What Is a Due-on-Sale Clause in a Mortgage?
Buried in most mortgage agreements is a clause that rarely comes up until someone tries to transfer a financed property in a way the lender didn’t expect.
The short answer
A due-on-sale clause is a standard provision in most mortgage agreements giving the lender the right to demand the full remaining loan balance be paid immediately if the property is sold or ownership is transferred without the lender’s consent. It exists to prevent a new owner from simply taking over an existing loan’s payments without the lender ever agreeing to lend to that new owner. In practice, it means most transfers of a mortgaged property require either paying off the loan or getting the lender’s approval.
What typically triggers it
A due-on-sale clause is usually triggered by an outright sale of the property, but it can also apply to other transfers of ownership interest — adding a new owner to the title, transferring the property into certain types of trusts, or, as discussed in how seller carryback financing interacts with an existing mortgage, attempting informal financing arrangements that shift financial control of the property without the lender’s involvement. Some transfers are commonly exempted by law or by the loan’s own terms, such as transfers between spouses or into certain revocable trusts, though the specific exemptions depend on the loan type and applicable rules, which can change over time.
Why it limits informal transfers
Because the clause gives the lender the right to call the entire balance due, it effectively closes off many casual or informal ways someone might otherwise try to hand a financed property to another person — such as simply having a buyer take over the monthly payments without the lender’s knowledge. Doing so leaves the arrangement exposed to the lender demanding immediate full repayment if it discovers the transfer, which could force a sale or refinance under pressure. This is one of the central reasons selling a home before the mortgage is paid off typically involves paying off the loan directly at closing rather than passing the loan itself to the buyer.

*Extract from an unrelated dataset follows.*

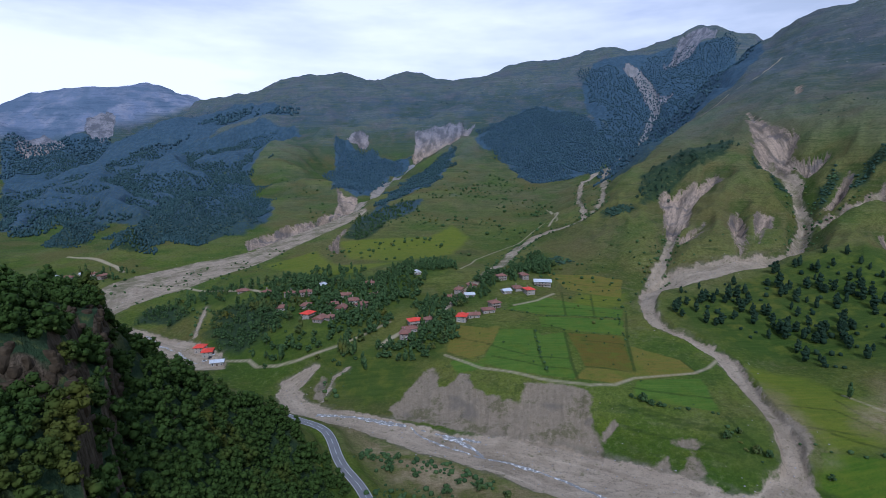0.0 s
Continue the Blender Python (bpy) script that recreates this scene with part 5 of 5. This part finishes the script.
def trunk(tall, thick, limbs):
    """A tapered trunk with some limbs."""
    def tube(a, b, ra, rb, n=6):
        a, b = np.array(a, float), np.array(b, float)
        ax = (b - a) / np.linalg.norm(b - a)
        s = np.cross(ax, (0.3, 0.9, 0.1))
        s /= np.linalg.norm(s)
        q = np.cross(ax, s)
        t = np.arange(n) * 2 * math.pi / n
        ring = np.outer(np.cos(t), s) + np.outer(np.sin(t), q)
        i = np.arange(n)
        j = (i + 1) % n
        return np.concatenate([a + ring * ra, b + ring * rb]), np.concatenate([np.stack([i, j, n + j], 1), np.stack([i, n + j, n + i], 1)])
    parts = [tube((0, 0, -0.6), (0.02 * tall, 0, tall * 0.5), thick, thick * 0.6), tube((0.02 * tall, 0, tall * 0.5), (0, 0.02 * tall, tall * 0.88), thick * 0.6, thick * 0.15)]
    for k in range(limbs):
        h, ang = tall * (0.28 + 0.1 * k), 2.2 * k
        parts.append(tube((0, 0, h), (tall * 0.2 * math.cos(ang), tall * 0.2 * math.sin(ang), h + tall * 0.16), thick * 0.4, thick * 0.1, 5))
    return join(parts)


def tree_model(name, label, category, crown, stem, leaf):
    """A tree with its trunk and crown, out of which the others are copied."""
    e = tagged(new(name), label, category)
    for part_name, (v, f), mat in (("trunk", stem, BARK), ("crown", crown, leaf)):
        o = new(part_name, mesh_of(part_name, v, f))
        o.data.materials.append(mat)
        o.parent = e
    return e


def planted(models, spots, group, low=0.8, high=1.2):
    """Copies of the models on the ground at the spots; the models move to the first ones."""
    used = set()
    for k, (x, y) in enumerate(spots):
        model = models[k % len(models)]
        m = pose(x, y, level(x, y) - 0.15, 0, 0, rng.uniform(0, 360))
        s = rng.uniform(low, high)
        if model.name in used:
            ob = copy_thing(model, m)
        else:
            ob = model
            ob.matrix_basis = m
            used.add(model.name)
        ob.scale = (s * rng.uniform(0.9, 1.1), s * rng.uniform(0.9, 1.1), s)
        tagged(ob, group=group)


def sown(shape, gap, keep=1.0, inset=0.0):
    """Uneven spots inside a patch, about gap apart."""
    xs, ys = [p[0] for p in shape], [p[1] for p in shape]
    nx, ny = int((max(xs) - min(xs)) / gap) + 2, int((max(ys) - min(ys)) / gap) + 2
    x, y = np.meshgrid(min(xs) + np.arange(nx) * gap, min(ys) + np.arange(ny) * gap)
    x, y = x + rng.uniform(-0.48, 0.48, x.shape) * gap, y + rng.uniform(-0.48, 0.48, y.shape) * gap
    size = max(12.0, 0.22 * math.sqrt((max(xs) - min(xs)) * (max(ys) - min(ys))))
    wx, wy = x + fbm(x, y, size, 4, 71) * size * 0.55, y + fbm(x, y, size, 4, 73) * size * 0.55
    ok = (to_patch(wx, wy, shape) + np.abs(rng.normal(0, gap * 0.8, x.shape)) < gap * 0.7 - inset) & (rng.random(x.shape) < keep)
    return x[ok], y[ok]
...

The exception: assumable loans
Not every mortgage works this way. Some loan types are specifically designed to allow an assumable mortgage, where a qualifying buyer can take over the seller’s existing loan, including its rate and remaining term, with the lender’s approval built into the process rather than treated as a violation. These are the exception rather than the rule among conventional loans, and even where assumability is available, the buyer generally still needs to qualify with the lender directly.
Why this clause matters beyond a sale
Due-on-sale considerations aren’t limited to full property sales. They can also come up in estate planning, divorce settlements, or situations where a property is being transferred into a business entity, any of which can be interpreted as a transfer subject to the clause depending on how it’s structured and on the specific lender’s policies. Because the consequences of triggering it unexpectedly can be significant, reviewing the loan’s actual terms — rather than assuming a transfer is routine — is generally the more careful approach in any of these situations.
The takeaway
A due-on-sale clause is a standard risk-management tool for lenders, not a rare or unusual provision, and it shapes how financed property can be transferred far more than most homeowners realize until they’re planning a transfer themselves. Because exemptions and enforcement practices vary by loan and by lender, the specific terms in a given mortgage agreement are the only reliable guide to what is and isn’t allowed.